Fair and open on Tobago airport project

Photo courtesy Pixabay
Photo courtesy Pixabay

In January, Finance Minister Colm Imbert announced that upgrades to the ANR Robinson Airport in Tobago and the Tobago marina project in Canoe Bay would continue, despite concerns arising from the abrupt withdrawal of Sandals from the planned project in Buccoo.

The scope of the project includes upgrades to the existing terminal, originally built in 1953 and last refurbished in 2016, transforming it into a dedicated terminal for inter-island traffic and cargo flights. A new terminal building to serve international passengers is planned. To accommodate these considerable alterations, 84 acres of adjacent lands at Crown Point and Bon Accord will be acquired by the government.

In May, Tobago West MP Shamfa Cudjoe announced that the project would affect 109 residents in 33 households, ten businesses and two farmers. Given how much the planners know about the impact of the project, the brewing conflict between landowners owning affected plots seems unnecessary and needlessly provocative.

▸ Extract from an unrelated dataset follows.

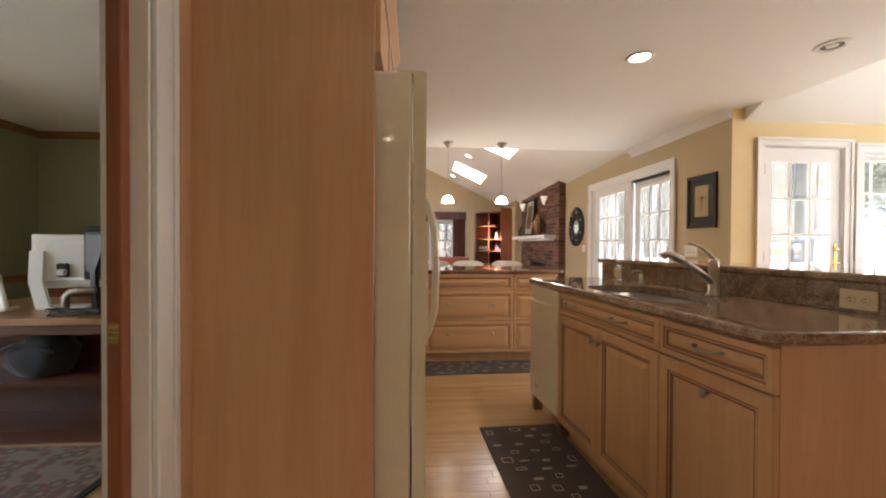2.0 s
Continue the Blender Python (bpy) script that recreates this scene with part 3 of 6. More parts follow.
# skylights: frame and glass at the top of each well
for k, (holes, s) in enumerate(((SKY_N, 1), (SKY_S, -1))):
    for j, (x0, x1, ya, yb) in enumerate(holes):
        root = tagged(new(f"window_{16 + 2 * k + j}"), "skylight in a white plastered well", "skylight", "", "structure")
        bm = fresh()
        q = lambda y, d: (y + s * 0.05, roof(y) + d - 0.06)
        for xa, xb, p, r in ((x0 - 0.03, x0 + 0.035, ya - 0.03, yb + 0.03), (x1 - 0.035, x1 + 0.03, ya - 0.03, yb + 0.03), (x0 + 0.035, x1 - 0.035, ya - 0.03, ya + 0.035), (x0 + 0.035, x1 - 0.035, yb - 0.035, yb + 0.03)):
            prism(bm, [q(p, 0.284), q(r, 0.284), q(r, 0.34), q(p, 0.34)], 0, xa, xb)
        part("window_frame", bm, M_TRIM, root)
        ob = part("pane", prism(fresh(), [q(ya, 0.31), q(yb, 0.31), q(yb, 0.316), q(ya, 0.316)], 0, x0, x1), M_SKYPANE, root)
        ob.visible_shadow = False
for j, (x0, x1, ya, yb) in enumerate(FAM_SKY):
    root = tagged(new(f"window_{20 + j}"), "skylight in the family room slope", "skylight", "", "structure")
    bm = fresh()
    for xa, xb, p, r in ((x0 - 0.03, x0 + 0.035, ya, yb), (x1 - 0.035, x1 + 0.03, ya, yb)):
        prism(bm, [(xa, fam_east(xa, p) + 0.255), (xb, fam_east(xb, p) + 0.255), (xb, fam_east(xb, p) + 0.31), (xa, fam_east(xa, p) + 0.31)], 1, p, r)
    part("window_frame", bm, M_TRIM, root)


# glazed doors
def door_leaf(root, x0, x1, z0, z1, gx0, gx1, gz0, gz1, cols, rows, y=0.05, t=0.045):
    bm = fresh()
    for a in ((x0, gx0, z0, z1), (gx1, x1, z0, z1), (gx0, gx1, z0, gz0), (gx0, gx1, gz1, z1)):
        box(bm, a[0], a[1], y, y + t, a[2], a[3])
    part("door_slab", bm, M_TRIM, root)
    lights(root, gx0, gx1, gz0, gz1, cols, rows, y + t / 2, 0.02, 0.034, M_PANE_DIM)


door = new("door_1")
door.matrix_world = oriented(1, NWALL, 1)
tagged(door, "white french door with divided glass, closed", "door", "", "structure")
bm = fresh()
sash(bm, 3.375, 4.16, -0.03, 2.075, 0.0, 0.165, 0.016)
part("door_frame", bm, M_TRIM, door)
door_leaf(door, 3.393, 4.142, 0.02, 2.057, 3.48, 4.05, 0.30, 1.93, 3, 5, 0.012)
part("threshold", a_box(3.375, 4.16, -0.02, 0.16, 0.0, 0.018, 0.004), M_TRIMWOOD, door)
for z in (0.32, 1.08, 1.86):
    part("hinge", a_box(3.384, 3.398, -0.012, 0.012, z - 0.05, z + 0.05, 0.002), M_PEWTER, door, "dark steel hinge")
plate = part("lock_plate", a_box(4.085, 4.115, 0.002, 0.0115, 0.95, 1.20, 0.004), M_BRASS, door, "tall brass lock plate")
part("door_lever", tube(fresh(), [(4.10, 0.005, 1.03), (4.10, -0.045, 1.03), (4.07, -0.055, 1.03), (4.0, -0.052, 1.025)], 0.009), M_BRASS, door, "brass lever handle", True)
part("deadbolt", lathe(fresh(), [(0, 0), (0.02, 0), (0.022, 0.01), (0.015, 0.016), (0, 0.016)], 14), M_BRASS, door, "", True).matrix_local = Matrix.Translation((4.10, 0.002, 1.15)) @ pose(0, 0, 0, 90)
casing("trim_casing_door", 1, NWALL, 1, 3.315, 4.222, 0.0, 2.135, [], False, "white door casing", 0.068)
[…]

The first consultation on the project was held in May 2018 and at a second in April, THA minority councillor Dr Faith B Yisrael found much wanting. According to the councillor, the THA had no representatives on the panel and claimed that representatives of Nidco, the state agency responsible for the project, still had no answers for questions posed by the residents at the 2018 consultation.

Social surveys of the affected landowners resulted in a 75 per cent response rate, 11 subjects declined to provide information, three referred questioners to their representatives and ten were not found. Section three legal notices have been issued to landowners, the first stage in the land acquisition process. This serves as notification that the state will enter the property for surveys and studies. These landowners can expect a section four notice in two months, a formal notification that they can submit their claims for recompense to the commissioner of valuations. The project’s managers have set November 2019 as their deadline for the completion of land acquisition to achieve a construction deadline of December 2020.

The decision by the THA Chief Secretary Kelvin Charles to meet with residents on a one-on-one basis seems to fly in the face of the kind of transparency and clarity that should hallmark a public sector mandatory land acquisition initiative. Residents complain of a lack of genuine consultation on the project and to be fair, the days of launching a project by posting notices ahead of buy-in by affected residents should have been long behind us.

Residents don't consider the process either fair or open, and the THA Chief Secretary should respond to their calls to intervene by insisting on appropriate public discussion of the matter.